Similarly to Mussolini, the Nietzschean way of thinking was also often interpreted by Hitler in the Nazi regime. In fact, on one occasion, Hitler gifted Mussolini the complete works of Nietzsche as a birthday gift. Despite Nietzsche's anti-nationalistic nature, and despite the fact that he wasn't anti-Semitic nor was he in favour of mass movements, the Nazis selectively interpreted his works to work in their favour. The idea of 'the superman' was frequently interpreted by Hitler in the form of the 'Aryan race'. To justify the Nazi regime, Nietzsche was a notable German thinker that the Nazis utilised. In fact, Nietzsche became embedded into the regime - references to soldiers being 'the superman' were common, particularly in propaganda. The 'will to power' was a key concept that the Nazis employed.
So how did Nietzsche's works become so deeply misunderstood? From 1889, when he went mad, his sister, Elizabeth Förster-Nietzsche, took over his estate. She, described as an illogical thinker, manipulated his works to fit with her extreme political ideology - she created The Will to Power, for example, from Nietzsche's unused notes, yet, in Nietzsche's absence, she was able to twist his works to suit her, and to impress the rising political figures. This false image of Nietzsche began to impress people of political power as, in the 1930's, Elizabeth met Hitler when he attended the Nietzsche museum - ran by her. What's more, Hitler attended Elizabeth's funeral in 1935.

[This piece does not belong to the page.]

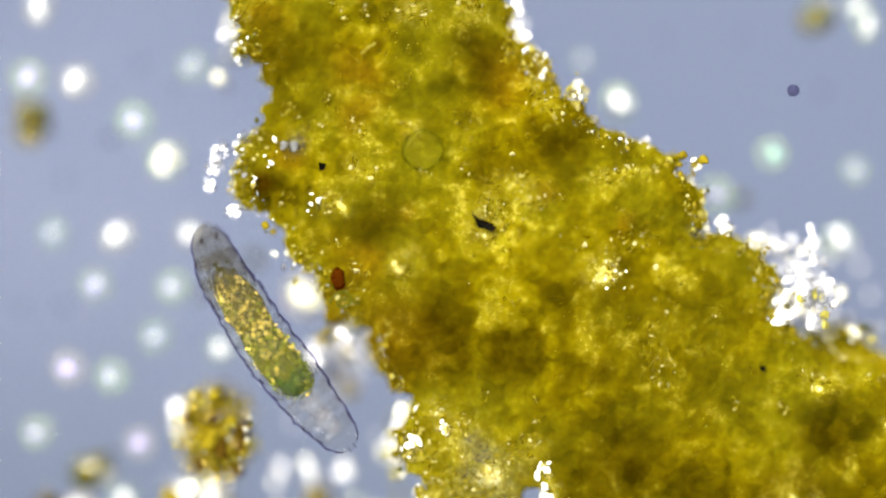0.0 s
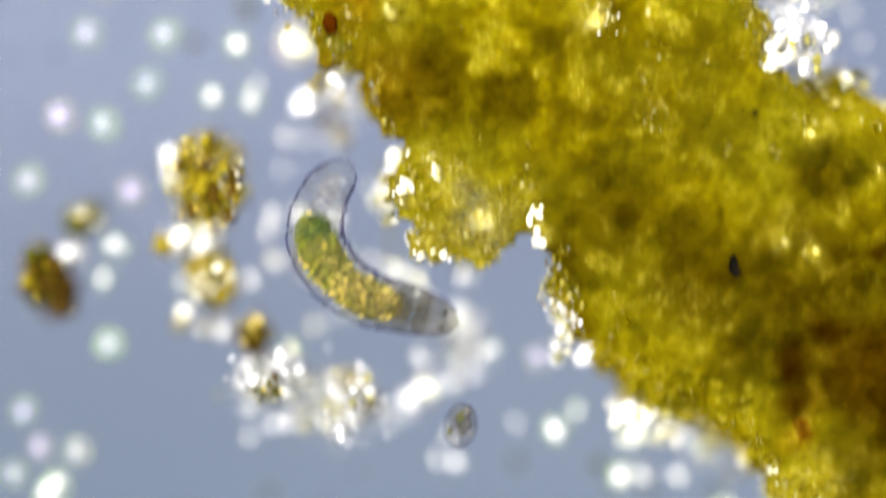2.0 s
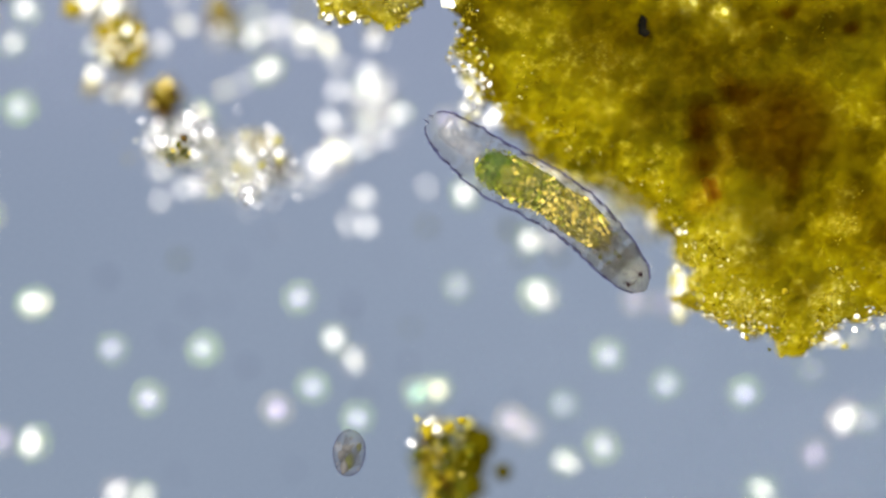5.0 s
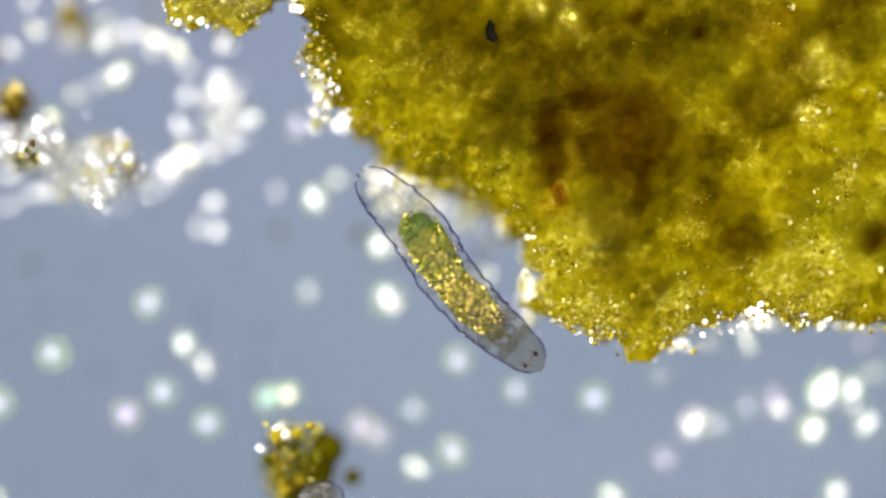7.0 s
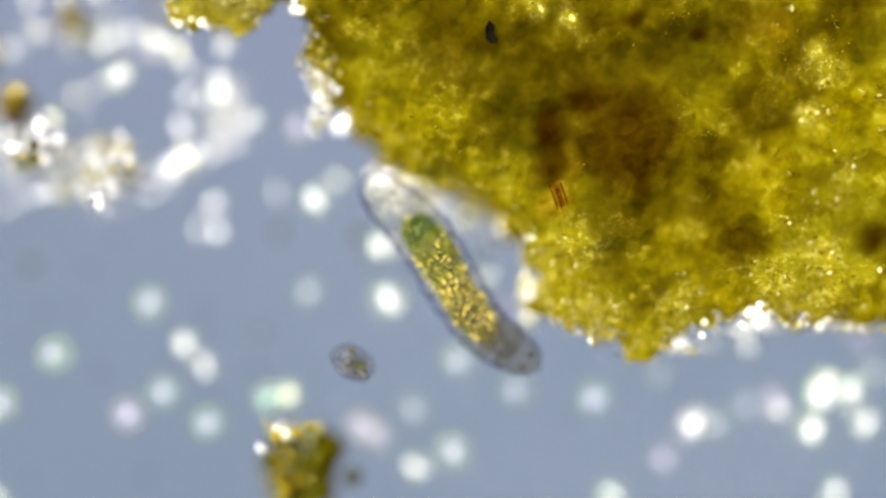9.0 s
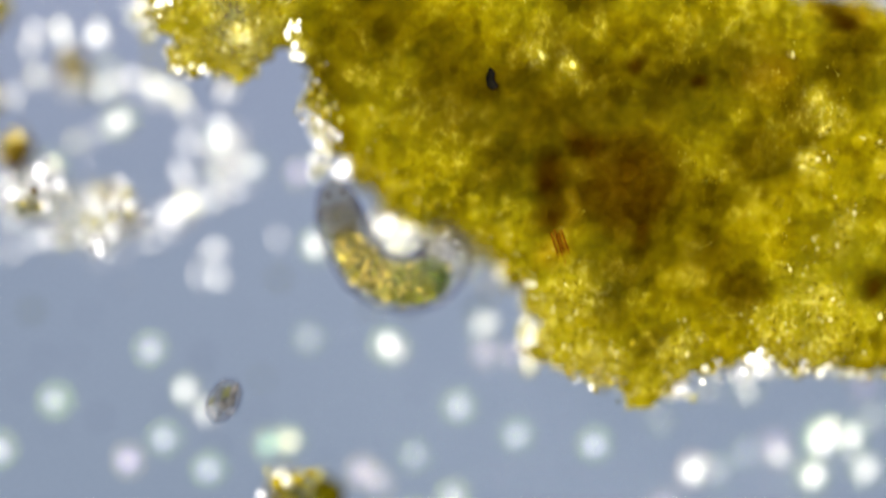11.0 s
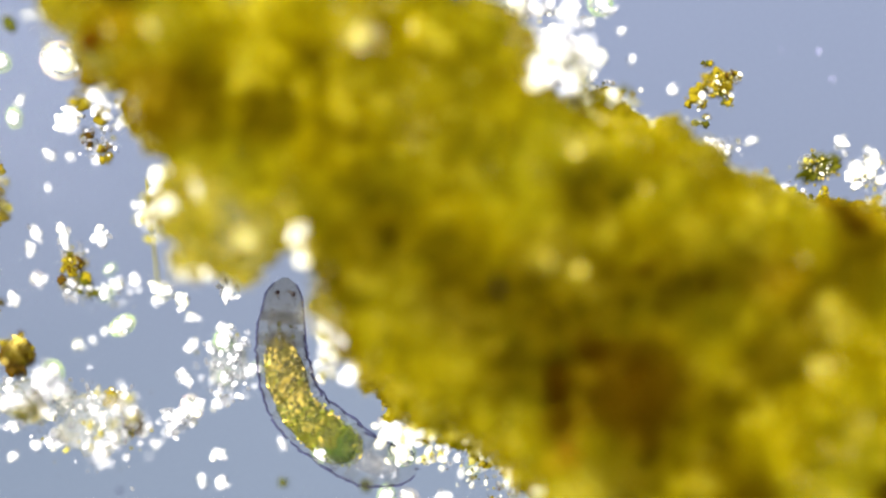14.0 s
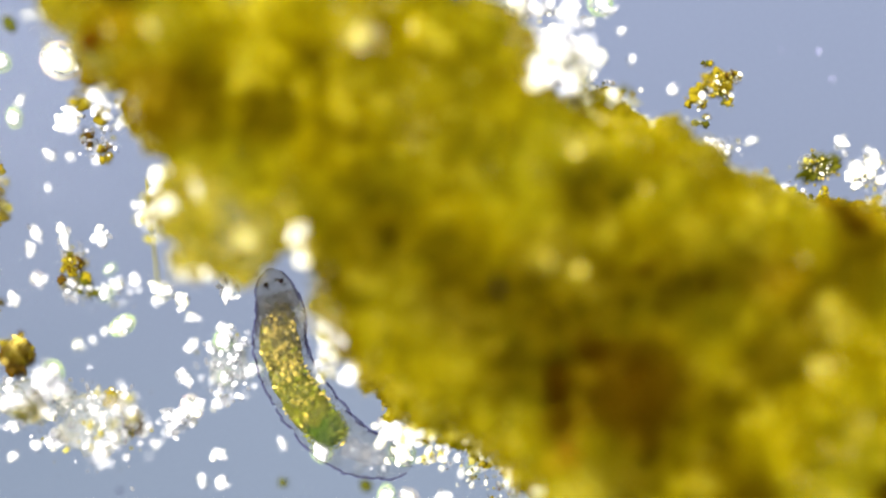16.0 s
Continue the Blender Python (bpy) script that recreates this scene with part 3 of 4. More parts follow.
# ---- clumps beside the mass ----
def clump(name, x, y, rx, ry, count, keys, r, label, high=.07):
    ob = thing(name, x / 1000, -y / 1000, SLIDE, label, "detritus")
    if keys[0] in ("amber", "brown", "olive"):
        count, r = int(count * 1.4), (r[0] * .55, r[1] * .75)
    elif count > 60:
        cloud = part("core", blob_bm(.001, (rx * .8, ry * .8, high * 300), .6, 1.9, 3, x % 11 + .2), "veil", ob, "cream translucent floc")
        cloud.location = (0, 0, high * .4)
        count, r = int(count * 1.3), (r[0] * .6, r[1] * .75)
    if keys[0] in ("amber", "brown", "olive"):
        core_lump = part("core", blob_bm(.001, (rx * (.66 if rx > 60 else .86), ry * (.66 if rx > 60 else .86), high * 390), 1.0, 2.6, 4, x % 17 + .37), keys[0], ob)
        core_lump.location = (0, 0, high * .42)
        core_lump.rotation_euler = (0, 0, .4)
    heap(x, y, rx, ry, count, keys, r, ob, "lump", .03 if count > 60 and keys[0] == "white" else .012, high, rx > 60 and keys[0] == "amber")
    if keys[0] in ("amber", "brown", "olive"):
        heap(x, y, rx * 1.05, ry * 1.05, int(count * 1.8), ["brown", "amber", "brown", "olive", "glint"] if keys[0] == "brown" else ["glint", "amber", "spark", "clear", "olive", "cream"], (1.2, 4), ob, "lump", high * .6, high * 1.15, rx > 60)
    if "white" in keys:
        heap(x, y, rx * 1.1, ry * 1.1, int(count * 1.6), ["clear", "white", "clear", "white", "clear", "flake"], (1.6, 5), ob, "lump", .006, high * .85)
    return ob


clump("detritus_clump", 376, 772, 70, 92, 120, ["amber", "amber", "brown", "amber", "glint"], (7, 19), "round golden clump of detritus balls on the slide", .1)
clump("detritus_clump", 306, 752, 18, 34, 12, ["white", "cream"], (7, 15), "white grains beside the golden clump", .06)
clump("detritus_clump", 345, 870, 55, 30, 16, ["white", "cream", "amber"], (10, 22), "pale grains gathered below the golden clump", .06)
clump("detritus_clump", 46, 213, 28, 34, 22, ["olive", "amber", "brown"], (8, 16), "small olive-brown detritus flake on the slide", .05)
clump("detritus_clump", 96, 950, 38, 58, 40, ["brown", "brown", "olive", "amber"], (8, 18), "dark brown elongated detritus flake", .085)
clump("detritus_clump", 150, 840, 34, 26, 14, ["olive", "amber", "cream"], (6, 13), "small olive detritus flake", .05)
clump("detritus_clump", 383, 946, 40, 52, 44, ["amber", "olive", "cream", "amber"], (6, 15), "yellow detritus flake among white grains", .085)
clump("detritus_clump", 350, 1020, 28, 34, 18, ["white", "cream", "amber"], (6, 14), "pale flake of small grains", .05)
clump("detritus_clump", 460, 1050, 25, 32, 46, ["brown", "amber", "spark"], (5, 10), "amber-brown oval detritus lump", .085)
clump("detritus_clump", 605, 1168, 86, 70, 95, ["white", "clear", "clear", "white", "clear", "glint"], (3, 11), "loose heap of white and cream crystals", .11)
clump("detritus_clump", 495, 1128, 76, 50, 80, ["white", "clear", "white", "clear", "cream"], (3, 12), "loose heap of white and cream crystals", .11)
pile = clump("detritus_clump", 485, 1146, 26, 18, 26, ["olive", "amber", "olive"], (4, 10), "olive lump of floc among white crystals", .11)
heap(521, 1094, 28, 22, 38, ["white", "white", "clear"], (4, 13), pile, "lump", .04, .10)
heap(502, 1112, 12, 10, 12, ["brown", "clear"], (3, 6), pile, "lump", .10, .12)
heap(528, 1202, 18, 16, 24, ["white", "clear"], (4, 12), pile, "lump", .02, .07)
heap(614, 1222, 20, 16, 30, ["clear", "clear", "white"], (3, 8), pile, "lump", .09, .12)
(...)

In reflection, with modern considerations taken into account, it is, quite frankly, terrifying how any philosophical or political thought can be hijacked and presented in convenient ways to the hijacker. As citizens of the digital era - an era in which news is becoming increasingly more ideologically motivated - cases and incidents of careful selectivity and intentional framing are becoming the norm. This is the power of language. The threat inherent in the act of interpretation of language. A threat that will not subside for as long as humanity lives.